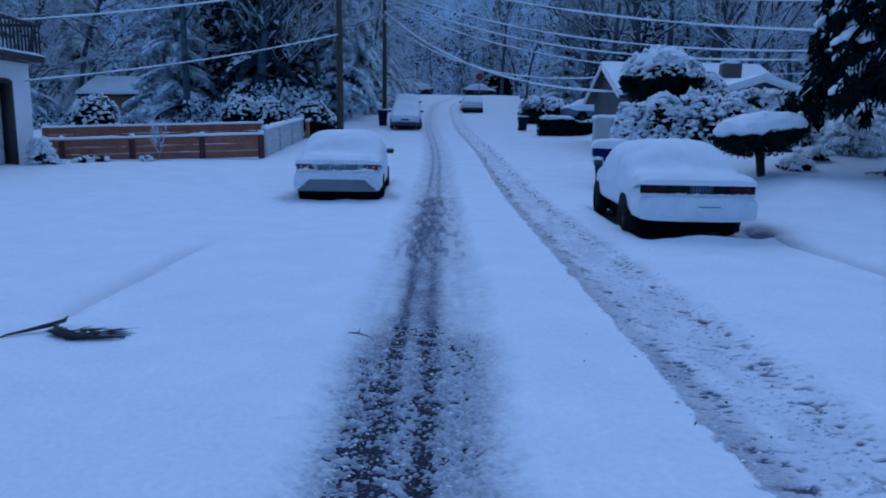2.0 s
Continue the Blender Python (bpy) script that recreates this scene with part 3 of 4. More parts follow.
# ---- fences ----
def board_fence(name, p, q, z0, z1, h, post_gap, label, boards=5, mat=CEDAR, post_mat=CEDAR_DARK, cap=0.09, last=None):
    p, q = np.array(p, float), np.array(q, float)
    L = float(np.linalg.norm(q - p))
    turn = math.degrees(math.atan2(q[1] - p[1], q[0] - p[0]))
    f = thing(name, (p[0], p[1], z0), turn, label, "fence")
    slope = (z1 - z0) / L
    n = max(1, round(L / post_gap))
    gap = L / n
    stops = [i * gap for i in range(n + 1)]
    if last:
        stops = [max(0.0, L - last - post_gap * k) for k in range(n - 1, -1, -1)] + [L]
    for x in stops:
        a = Acc()
        a.box((x, 0, slope * x + h / 2 - 0.08), (0.18, 0.15, h + 0.16))
        part("post", a, post_mat, f)
        a = Acc()
        lump(a, (x, 0, slope * x + h + 0.11), (0.1, 0.1, 0.085), 0.12, False)
        part("snow_knob", a, SNOW, f)
    bh = h / boards
    for i, (s0, s1) in enumerate(zip(stops, stops[1:])):
        for k in range(boards):
            a = Acc()
            x0, x1 = s0 + 0.085, s1 - 0.085
            za, zb = slope * x0 + (k + 0.5) * bh, slope * x1 + (k + 0.5) * bh
            off = 0.004 * ((k + i) % 2)
            v = [(x, y + off, z + s * (bh / 2 - 0.004)) for x, z in ((x0, za), (x1, zb)) for s in (-1, 1) for y in (-0.02, 0.02)]
            a.add(v, [(0, 4, 6, 2), (1, 3, 7, 5), (2, 6, 7, 3), (0, 1, 5, 4), (0, 2, 3, 1), (4, 5, 7, 6)])
            part("board", a, mat, f, smooth=False)
    a = Acc()
    a.rings([[(x, y, slope * x + h + zz) for y, zz in ((-0.09, 0.0), (0.09, 0.0), (0.09, 0.04), (-0.09, 0.04))] for x in (-0.06, L + 0.06)])
    rail = part("top_rail", a, mat, f, smooth=False)
    a = Acc()
    xs_ = np.arange(-0.1, L + 0.1, 0.12)
    rr = []
    for x in xs_:
        t = cap * (0.75 + 0.5 * vnoise(x + p[0], p[1], 0.5, 31))
        rr.append([(x, 0.11 * math.cos(b), slope * x + h + 0.035 + t * max(0.0, math.sin(b))) for b in np.linspace(0, math.pi, 7)])
    part("snow_cap", a.rings(rr), SNOW, rail)
    a = Acc()
    for i in range(int(L * 0.9)):
        x = RNG.uniform(0.2, L - 0.2)
        k = RNG.integers(1, boards)
        w = RNG.uniform(0.1, 0.45)
        lump(a, (x, -0.03, slope * x + k * bh), (w, 0.022, 0.02), 0.2)
    tagged(part("snow_dusting", a, SNOW, f), kind="stuff")
    return f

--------

Required work:
Repeat the material above in full and exactly, apart from the pictures.

Correct answer:
2.0 s
Continue the Blender Python (bpy) script that recreates this scene with part 3 of 4. More parts follow.
# ---- fences ----
def board_fence(name, p, q, z0, z1, h, post_gap, label, boards=5, mat=CEDAR, post_mat=CEDAR_DARK, cap=0.09, last=None):
    p, q = np.array(p, float), np.array(q, float)
    L = float(np.linalg.norm(q - p))
    turn = math.degrees(math.atan2(q[1] - p[1], q[0] - p[0]))
    f = thing(name, (p[0], p[1], z0), turn, label, "fence")
    slope = (z1 - z0) / L
    n = max(1, round(L / post_gap))
    gap = L / n
    stops = [i * gap for i in range(n + 1)]
    if last:
        stops = [max(0.0, L - last - post_gap * k) for k in range(n - 1, -1, -1)] + [L]
    for x in stops:
        a = Acc()
        a.box((x, 0, slope * x + h / 2 - 0.08), (0.18, 0.15, h + 0.16))
        part("post", a, post_mat, f)
        a = Acc()
        lump(a, (x, 0, slope * x + h + 0.11), (0.1, 0.1, 0.085), 0.12, False)
        part("snow_knob", a, SNOW, f)
    bh = h / boards
    for i, (s0, s1) in enumerate(zip(stops, stops[1:])):
        for k in range(boards):
            a = Acc()
            x0, x1 = s0 + 0.085, s1 - 0.085
            za, zb = slope * x0 + (k + 0.5) * bh, slope * x1 + (k + 0.5) * bh
            off = 0.004 * ((k + i) % 2)
            v = [(x, y + off, z + s * (bh / 2 - 0.004)) for x, z in ((x0, za), (x1, zb)) for s in (-1, 1) for y in (-0.02, 0.02)]
            a.add(v, [(0, 4, 6, 2), (1, 3, 7, 5), (2, 6, 7, 3), (0, 1, 5, 4), (0, 2, 3, 1), (4, 5, 7, 6)])
            part("board", a, mat, f, smooth=False)
    a = Acc()
    a.rings([[(x, y, slope * x + h + zz) for y, zz in ((-0.09, 0.0), (0.09, 0.0), (0.09, 0.04), (-0.09, 0.04))] for x in (-0.06, L + 0.06)])
    rail = part("top_rail", a, mat, f, smooth=False)
    a = Acc()
    xs_ = np.arange(-0.1, L + 0.1, 0.12)
    rr = []
    for x in xs_:
        t = cap * (0.75 + 0.5 * vnoise(x + p[0], p[1], 0.5, 31))
        rr.append([(x, 0.11 * math.cos(b), slope * x + h + 0.035 + t * max(0.0, math.sin(b))) for b in np.linspace(0, math.pi, 7)])
    part("snow_cap", a.rings(rr), SNOW, rail)
    a = Acc()
    for i in range(int(L * 0.9)):
        x = RNG.uniform(0.2, L - 0.2)
        k = RNG.integers(1, boards)
        w = RNG.uniform(0.1, 0.45)
        lump(a, (x, -0.03, slope * x + k * bh), (w, 0.022, 0.02), 0.2)
    tagged(part("snow_dusting", a, SNOW, f), kind="stuff")
    return f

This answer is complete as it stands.